EXERCISE: Write out the material again exactly, please, and omit the pictures.

COLLECTED MATERIAL:
-- BEGIN --

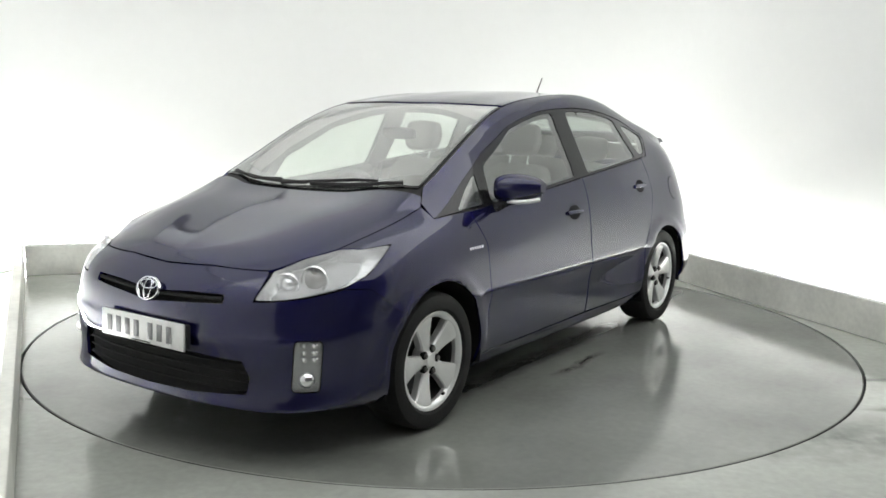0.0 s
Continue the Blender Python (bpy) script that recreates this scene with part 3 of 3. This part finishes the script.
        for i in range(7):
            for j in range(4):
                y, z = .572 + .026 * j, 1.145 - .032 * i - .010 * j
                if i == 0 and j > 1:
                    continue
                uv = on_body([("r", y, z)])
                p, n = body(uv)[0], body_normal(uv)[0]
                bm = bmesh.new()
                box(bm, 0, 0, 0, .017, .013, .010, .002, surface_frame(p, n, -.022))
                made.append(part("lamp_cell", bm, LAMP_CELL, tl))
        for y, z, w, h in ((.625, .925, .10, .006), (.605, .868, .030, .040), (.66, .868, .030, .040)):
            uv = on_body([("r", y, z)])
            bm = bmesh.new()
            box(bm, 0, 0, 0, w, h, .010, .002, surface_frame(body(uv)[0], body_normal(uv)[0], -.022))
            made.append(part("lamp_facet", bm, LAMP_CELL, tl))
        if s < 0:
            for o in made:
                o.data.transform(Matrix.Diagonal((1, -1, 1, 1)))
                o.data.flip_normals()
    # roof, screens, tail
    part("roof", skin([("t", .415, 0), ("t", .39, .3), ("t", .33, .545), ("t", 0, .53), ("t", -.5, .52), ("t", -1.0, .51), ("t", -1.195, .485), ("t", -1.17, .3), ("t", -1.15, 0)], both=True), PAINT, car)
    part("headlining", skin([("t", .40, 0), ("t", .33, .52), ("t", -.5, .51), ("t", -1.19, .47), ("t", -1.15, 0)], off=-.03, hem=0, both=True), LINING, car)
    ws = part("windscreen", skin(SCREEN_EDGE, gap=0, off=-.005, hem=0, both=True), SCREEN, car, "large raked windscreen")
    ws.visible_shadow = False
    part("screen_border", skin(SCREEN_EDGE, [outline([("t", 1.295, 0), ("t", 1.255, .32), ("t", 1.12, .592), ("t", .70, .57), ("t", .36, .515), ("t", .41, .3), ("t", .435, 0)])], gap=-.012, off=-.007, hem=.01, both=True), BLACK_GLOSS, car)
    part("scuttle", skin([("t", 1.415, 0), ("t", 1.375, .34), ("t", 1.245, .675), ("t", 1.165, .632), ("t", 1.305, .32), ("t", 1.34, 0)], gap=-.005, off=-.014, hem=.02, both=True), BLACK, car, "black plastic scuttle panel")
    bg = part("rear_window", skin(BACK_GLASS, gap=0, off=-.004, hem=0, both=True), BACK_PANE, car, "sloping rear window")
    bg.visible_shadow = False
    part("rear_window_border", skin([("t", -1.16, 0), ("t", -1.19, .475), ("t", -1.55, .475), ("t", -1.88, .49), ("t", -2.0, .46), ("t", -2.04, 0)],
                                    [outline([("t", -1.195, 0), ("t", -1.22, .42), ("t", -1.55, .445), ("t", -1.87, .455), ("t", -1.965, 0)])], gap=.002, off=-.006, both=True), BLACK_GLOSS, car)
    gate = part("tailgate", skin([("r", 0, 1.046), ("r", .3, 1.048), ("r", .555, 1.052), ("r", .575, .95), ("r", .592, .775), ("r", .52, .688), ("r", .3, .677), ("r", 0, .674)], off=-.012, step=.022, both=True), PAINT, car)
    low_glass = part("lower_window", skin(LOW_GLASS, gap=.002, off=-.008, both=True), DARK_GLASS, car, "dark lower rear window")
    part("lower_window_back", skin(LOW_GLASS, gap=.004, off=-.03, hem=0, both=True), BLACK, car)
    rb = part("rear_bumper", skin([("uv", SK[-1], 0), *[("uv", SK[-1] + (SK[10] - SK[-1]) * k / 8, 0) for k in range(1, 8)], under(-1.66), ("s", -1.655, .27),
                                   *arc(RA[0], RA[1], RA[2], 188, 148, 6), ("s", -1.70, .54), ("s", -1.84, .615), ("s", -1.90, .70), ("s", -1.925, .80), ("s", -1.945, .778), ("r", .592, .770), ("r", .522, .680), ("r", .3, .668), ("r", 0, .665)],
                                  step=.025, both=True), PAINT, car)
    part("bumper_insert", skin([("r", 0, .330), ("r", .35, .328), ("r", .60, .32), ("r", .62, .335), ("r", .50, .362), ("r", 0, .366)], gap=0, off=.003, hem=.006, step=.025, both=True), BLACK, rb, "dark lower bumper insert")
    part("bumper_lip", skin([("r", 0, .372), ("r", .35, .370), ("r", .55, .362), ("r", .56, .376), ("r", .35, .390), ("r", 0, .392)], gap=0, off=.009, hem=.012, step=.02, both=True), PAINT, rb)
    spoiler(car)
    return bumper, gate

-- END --

EXERCISE RESULT:
0.0 s
Continue the Blender Python (bpy) script that recreates this scene with part 3 of 3. This part finishes the script.
        for i in range(7):
            for j in range(4):
                y, z = .572 + .026 * j, 1.145 - .032 * i - .010 * j
                if i == 0 and j > 1:
                    continue
                uv = on_body([("r", y, z)])
                p, n = body(uv)[0], body_normal(uv)[0]
                bm = bmesh.new()
                box(bm, 0, 0, 0, .017, .013, .010, .002, surface_frame(p, n, -.022))
                made.append(part("lamp_cell", bm, LAMP_CELL, tl))
        for y, z, w, h in ((.625, .925, .10, .006), (.605, .868, .030, .040), (.66, .868, .030, .040)):
            uv = on_body([("r", y, z)])
            bm = bmesh.new()
            box(bm, 0, 0, 0, w, h, .010, .002, surface_frame(body(uv)[0], body_normal(uv)[0], -.022))
            made.append(part("lamp_facet", bm, LAMP_CELL, tl))
        if s < 0:
            for o in made:
                o.data.transform(Matrix.Diagonal((1, -1, 1, 1)))
                o.data.flip_normals()
    # roof, screens, tail
    part("roof", skin([("t", .415, 0), ("t", .39, .3), ("t", .33, .545), ("t", 0, .53), ("t", -.5, .52), ("t", -1.0, .51), ("t", -1.195, .485), ("t", -1.17, .3), ("t", -1.15, 0)], both=True), PAINT, car)
    part("headlining", skin([("t", .40, 0), ("t", .33, .52), ("t", -.5, .51), ("t", -1.19, .47), ("t", -1.15, 0)], off=-.03, hem=0, both=True), LINING, car)
    ws = part("windscreen", skin(SCREEN_EDGE, gap=0, off=-.005, hem=0, both=True), SCREEN, car, "large raked windscreen")
    ws.visible_shadow = False
    part("screen_border", skin(SCREEN_EDGE, [outline([("t", 1.295, 0), ("t", 1.255, .32), ("t", 1.12, .592), ("t", .70, .57), ("t", .36, .515), ("t", .41, .3), ("t", .435, 0)])], gap=-.012, off=-.007, hem=.01, both=True), BLACK_GLOSS, car)
    part("scuttle", skin([("t", 1.415, 0), ("t", 1.375, .34), ("t", 1.245, .675), ("t", 1.165, .632), ("t", 1.305, .32), ("t", 1.34, 0)], gap=-.005, off=-.014, hem=.02, both=True), BLACK, car, "black plastic scuttle panel")
    bg = part("rear_window", skin(BACK_GLASS, gap=0, off=-.004, hem=0, both=True), BACK_PANE, car, "sloping rear window")
    bg.visible_shadow = False
    part("rear_window_border", skin([("t", -1.16, 0), ("t", -1.19, .475), ("t", -1.55, .475), ("t", -1.88, .49), ("t", -2.0, .46), ("t", -2.04, 0)],
                                    [outline([("t", -1.195, 0), ("t", -1.22, .42), ("t", -1.55, .445), ("t", -1.87, .455), ("t", -1.965, 0)])], gap=.002, off=-.006, both=True), BLACK_GLOSS, car)
    gate = part("tailgate", skin([("r", 0, 1.046), ("r", .3, 1.048), ("r", .555, 1.052), ("r", .575, .95), ("r", .592, .775), ("r", .52, .688), ("r", .3, .677), ("r", 0, .674)], off=-.012, step=.022, both=True), PAINT, car)
    low_glass = part("lower_window", skin(LOW_GLASS, gap=.002, off=-.008, both=True), DARK_GLASS, car, "dark lower rear window")
    part("lower_window_back", skin(LOW_GLASS, gap=.004, off=-.03, hem=0, both=True), BLACK, car)
    rb = part("rear_bumper", skin([("uv", SK[-1], 0), *[("uv", SK[-1] + (SK[10] - SK[-1]) * k / 8, 0) for k in range(1, 8)], under(-1.66), ("s", -1.655, .27),
                                   *arc(RA[0], RA[1], RA[2], 188, 148, 6), ("s", -1.70, .54), ("s", -1.84, .615), ("s", -1.90, .70), ("s", -1.925, .80), ("s", -1.945, .778), ("r", .592, .770), ("r", .522, .680), ("r", .3, .668), ("r", 0, .665)],
                                  step=.025, both=True), PAINT, car)
    part("bumper_insert", skin([("r", 0, .330), ("r", .35, .328), ("r", .60, .32), ("r", .62, .335), ("r", .50, .362), ("r", 0, .366)], gap=0, off=.003, hem=.006, step=.025, both=True), BLACK, rb, "dark lower bumper insert")
    part("bumper_lip", skin([("r", 0, .372), ("r", .35, .370), ("r", .55, .362), ("r", .56, .376), ("r", .35, .390), ("r", 0, .392)], gap=0, off=.009, hem=.012, step=.02, both=True), PAINT, rb)
    spoiler(car)
    return bumper, gate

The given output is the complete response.